**** MATERIAL

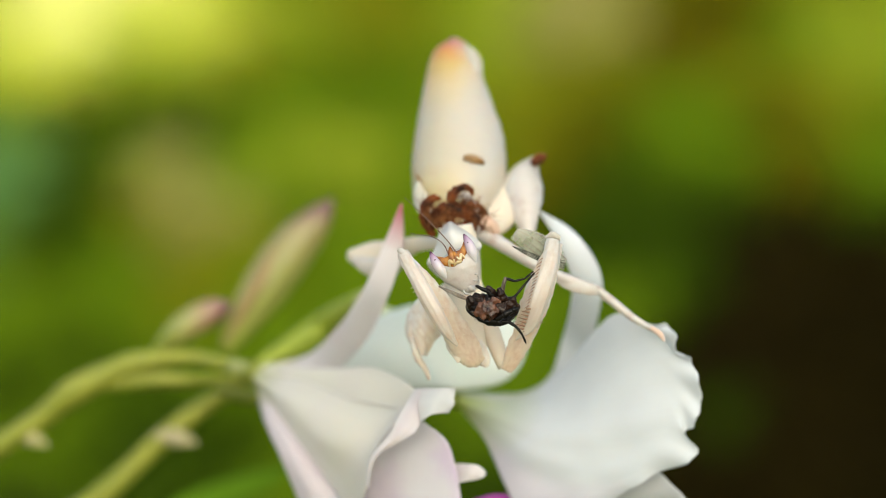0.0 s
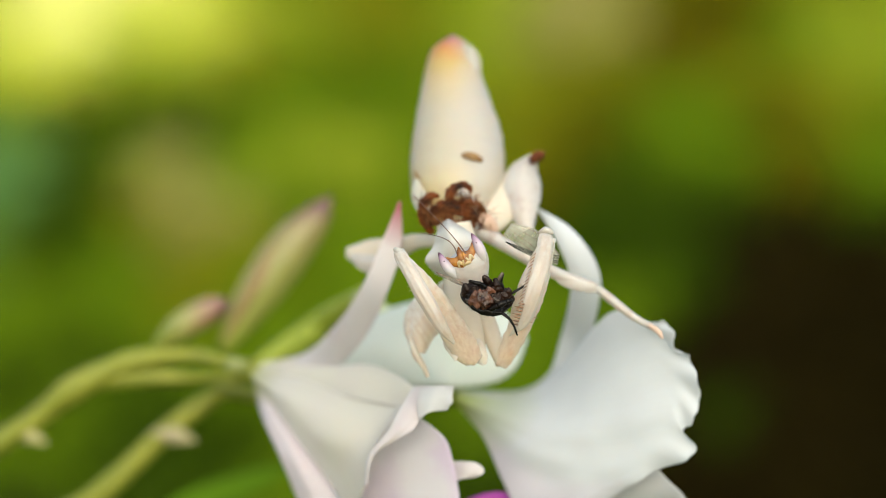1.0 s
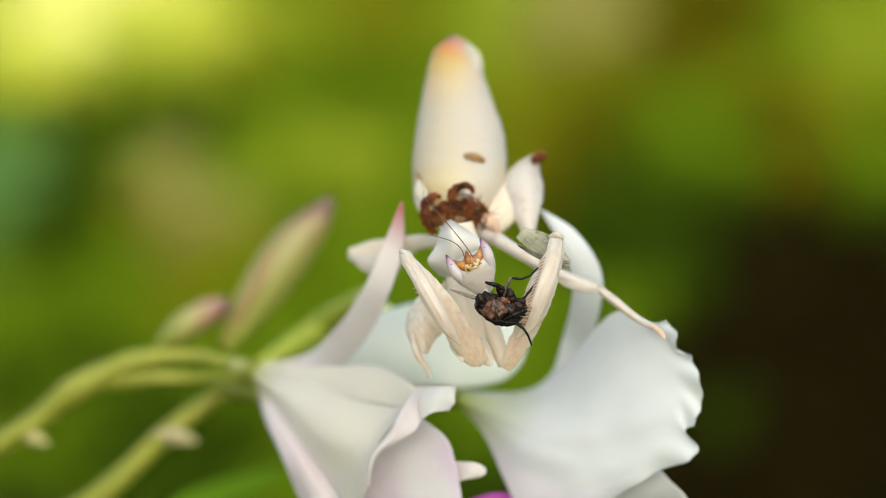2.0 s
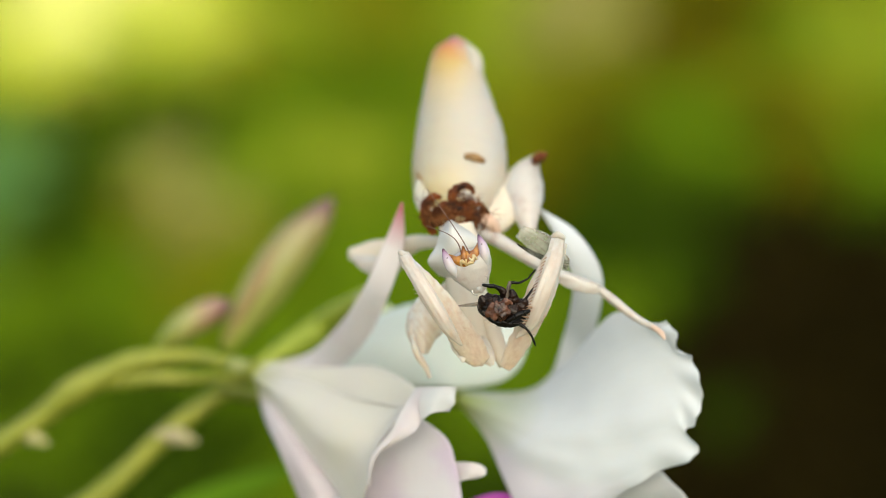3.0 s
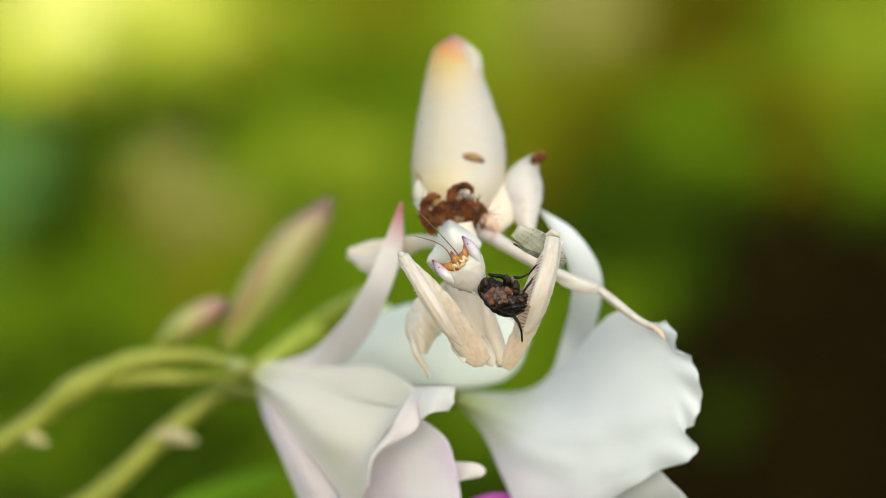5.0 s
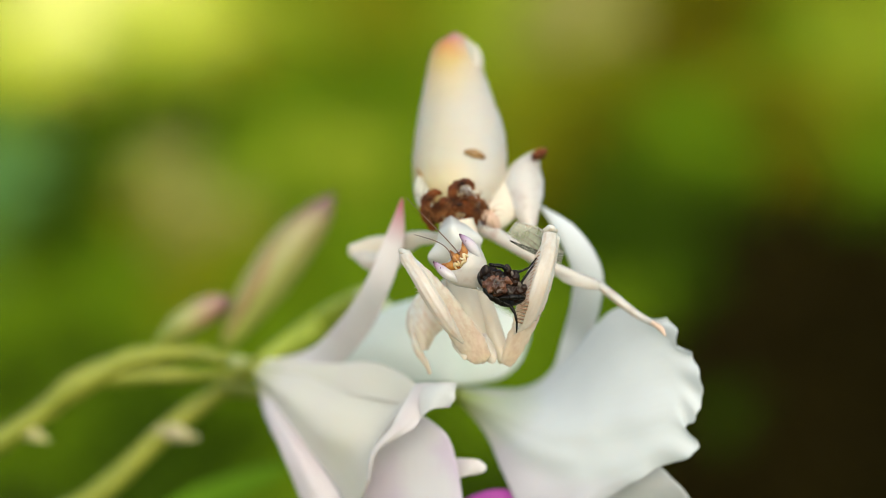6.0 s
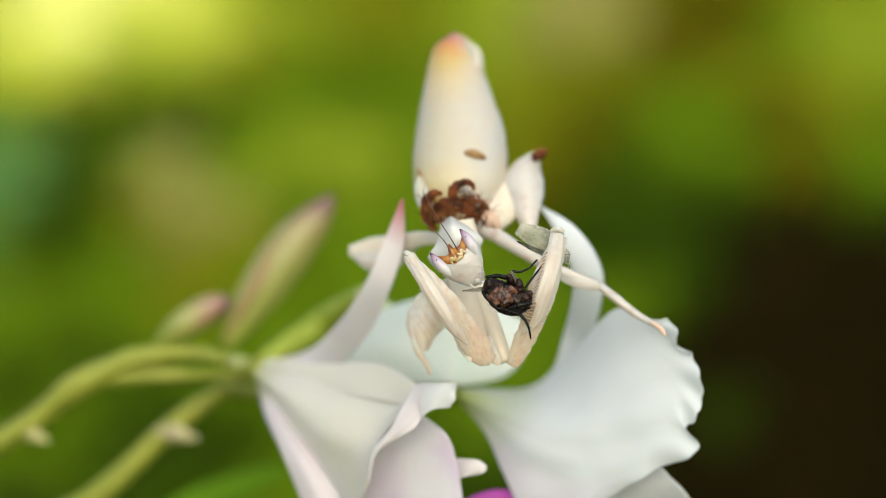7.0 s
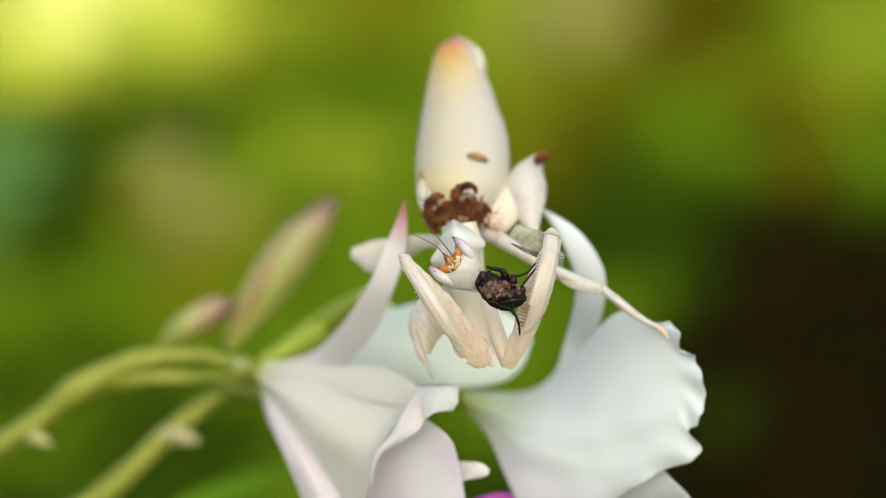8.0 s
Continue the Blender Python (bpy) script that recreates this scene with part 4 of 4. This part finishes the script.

********

-- DIRECTIONS FOR THIS TASK --
Without the pictures, output the full listing exactly as it stands.

-- PROBLEM SOLUTION --
0.0 s
1.0 s
2.0 s
3.0 s
5.0 s
6.0 s
7.0 s
8.0 s
Continue the Blender Python (bpy) script that recreates this scene with part 4 of 4. This part finishes the script.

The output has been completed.